Manusia diciptakan dengan keadaan
memiliki penderitaan, baik penderitaan secara fisik maupun psikologis.
Penderitaan yang mutlak dan pasti dialami oleh setiap manusia. Ada kalanya, penderitaan
itu menghambat dan menimbulkan luka mendalam, namun ada kalanya pula
penderitaan membuka jalan bagi seseorang untuk melampaui batas-batas
kemampuannya.
Terjerumus ke dalam lembah traumatis
yang membawa penderitaan barangkali adalah sesuatu yang ingin dihapus oleh
Bruce Wayne, pemilik Wayne Enterprise yang terkenal dengan kekayaan, ketampanan
dan sifat angkuhnya. Sedari kecil ia memiliki ketakutan akan kelelawar dan
kegelapan. Karena ketakutannya itu pula ia merasa bertanggung jawab atas
kematian kedua orangtuanya. Hidup yatim piatu sedari kecil tentu menjadi sebuah
penderitaan bagi anak manapun di dunia ini. Gelimangan harta warisan tidak akan
mampu menggantikan posisi orangtua bagi Bruce, dan bagi siapa saja. Hidup di
kota yang kotor akhlaknya, juga menjadi tambahan akan penderitaan Bruce,
terlebih saat ia mengingat betapa kedua orangtuanya adalah sosok filantropis. Semua penderitaan itu telah banyak memberi
pengaruh kepada kehidupan Bruce, ia menjadi penakut, penyendiri dan menjauhi
lingkungan sosial.
Kehidupan bermakna adalah impian
bagi setiap manusia. Manusia menginginkan kebebasan, kebahagiaan, dan sebuah
kematian yang indah. Manusia punya kecenderungan untuk menolong sesama, dan
menjadi berguna bagi orang lain. Dalam hari-hari penderitaannya di kamp
konsentrasi Yahudi yang dibuat oleh tentara Jerman, Viktor Frankl, seorang
tokoh yang terkenal karena teori makna hidupnya, menyaksikan bagaimana
penderitaan membawa malapetaka dan juga makna bagi setiap manusia, termasuk
kepada dirinya sendiri. Sebagaimana yang dialami oleh Bruce Wayne, Frankl juga
mendapati penderitaannya di dalam kamp konsentrasi. Ia melihat keluarga dan
rekan-rekannya mati perlahan-lahan. Mati dalam arti sebenarnya, sekaligus mati
akan harapan.
Pengalaman menyakitkan di kamp
konsentrasi mengajarkan Frankl akan satu hal; yakni memaknai hidup dalam
penderitaan. Frankl menyaksikan dengan mata kepalanya sendiri, bahwa di tengah
keputusasaan masih ada tahanan yang menunjukkan sikap tabah, bertahan dan
memberikan bantuan kepada tahanan lain. Mereka mampu memunculkan dalam diri
mereka sebuah harapan, harapan untuk mengambil hikmah dan makna dari sebuah
penderitaan. Melalui penderitaan itu, Frankl sadar bahwa ia pun bisa melakukan
sesuatu di tengah penderitaan dirinya, melampaui batas-batas kemampuan yang ia
miliki dan menjadi seorang superhero dengan tulisan-tulisannya.

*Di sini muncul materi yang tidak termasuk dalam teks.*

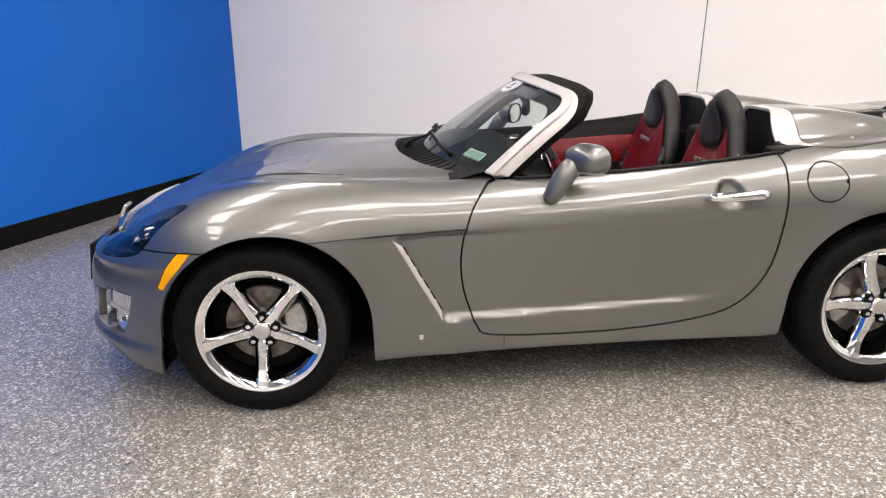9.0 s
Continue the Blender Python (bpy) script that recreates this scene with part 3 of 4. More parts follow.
def build_wheel(name="wheel"):
    """A wheel with its hub at the origin and its face towards -y."""
    rim = sharp(mesh_of(name, *lathe([(0.244, -0.100), (0.2455, -0.106), (0.243, -0.1095), (0.239, -0.1095), (0.228, -0.103), (0.216, -0.096), (0.2115, -0.090), (0.2105, -0.080), (0.2125, -0.06), (0.219, -0.03), (0.214, 0.02), (0.213, 0.09),
                                          (0.232, 0.105), (0.243, 0.107)], 96), chrome), 40)
    w = part(name, rim, None, None, "chrome five-spoke alloy wheel with black tyre")
    part("tyre", sharp(mesh_of("tyre", *lathe(wheel_profile_tyre(), 120), rubber), 50), None, w, "black low-profile tyre")
    sp = spoke_mesh()
    for i in range(5):
        o = part("spoke", sp, None, w)
        o.matrix_local = pose(0, -0.062, 0, 0, 90 + 72 * i + SPOKE_TURN, 0)
    hub = sharp(mesh_of("hub", *lathe([(0.0, -0.098), (0.030, -0.098), (0.034, -0.094), (0.036, -0.088), (0.066, -0.083), (0.072, -0.074), (0.074, -0.03), (0.0, -0.03)], 40), chrome), 30)
    part("hub", hub, None, w)
    part("hub_cap", sharp(mesh_of("hub_cap", *lathe([(0.0, -0.1035), (0.026, -0.103), (0.0305, -0.100), (0.031, -0.096)], 40), satin_metal), 30), None, w, "satin hub cap")
    nut = sharp(mesh_of("lug_nut", *lathe([(0.0, -0.104), (0.006, -0.1035), (0.0095, -0.100), (0.0105, -0.09), (0.0105, -0.075)], 6), chrome), 20)
    pocket = sharp(mesh_of("lug_seat", *lathe([(0.0100, -0.0890), (0.0185, -0.0935), (0.0195, -0.083)], 20), gap_black), 20)
    for i in range(5):
        a = radians(36 + 72 * i)
        for nm, me in (("lug_nut", nut), ("lug_seat", pocket)):
            part(nm, me, None, w).location = (0.054 * math.cos(a), 0, 0.054 * math.sin(a))
    part("brake_disc", sharp(mesh_of("brake_disc", *lathe([(0.06, -0.022), (0.072, -0.026), (0.074, -0.006), (0.148, -0.006), (0.149, 0.004), (0.149, 0.012), (0.07, 0.012)], 64), iron), 30), None, w, "worn steel brake disc")
    part("dust_shield", mesh_of("dust_shield", *lathe([(0.0, 0.02), (0.205, 0.025), (0.207, 0.06)], 48), gap_black), None, w)
    cal = bmesh.new()
    for i in range(9):
        a = radians(-32 + 8 * i)
        for r in (0.098, 0.163):
            for y in (-0.034, 0.03):
                cal.verts.new((r * math.cos(a), y, r * math.sin(a)))
    bmesh.ops.convex_hull(cal, input=cal.verts[:])
    bmesh.ops.bevel(cal, geom=[e for e in cal.edges if e.is_manifold and e.calc_face_angle(0) > 0.6], offset=0.006, segments=2, affect="EDGES")
    part("brake_caliper", cal, caliper_grey, w, "grey brake caliper")
    return w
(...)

Penderitaan juga mengajarkan Bruce
Wayne untuk mencari makna hidupnya sendiri. Atas penderitaan-penderitaan yang
ia rasakan, Bruce memilih untuk menciptakan alter-ego dirinya sendiri yang
kemudian menjadi dirinya yang sejati; Batman. Ia mencoba menghapus rasa
takutnya akan kelelawar dengan menjadikannya sebagai simbol dari Batman.

Hidup adalah perjuangan tanpa henti,
ada pasang surutnya dan hidup sarat akan perubahan. Bila anda pernah atau
menggemari trilogi The Dark Knight karya Christopher Nolan, maka anda
pasti tahu bagaimana Batman kehilangan motivasi dan harapan setelah kalah
melawan Bane. Ia seolah kembali menjadi Bruce Wayne kecil yang penakut dan
kehilangan harapan. Namun sekali lagi, penderitaan dapat membawa hikmat bila
menyikapinya dengan benar. Bruce teringat kata-kata sang ayah, Thomas Wayne, “Why
do we fall, Bruce? So we can learn to pick ourselves up.”. Ya, bangkit!
Kekalahan mengajarkan kita bagaimana caranya untuk bangkit, sesuatu yang tidak
pernah diajarkan oleh kemenangan. Bruce sadar bahwa sebenarnya ia butuh dengan
kekalahan, untuk menjadi lebih kuat.
Menurut Frankl, ada lima langkah
untuk mengubah penghayatan hidup dari kondisi tidak bermakna (meaningless)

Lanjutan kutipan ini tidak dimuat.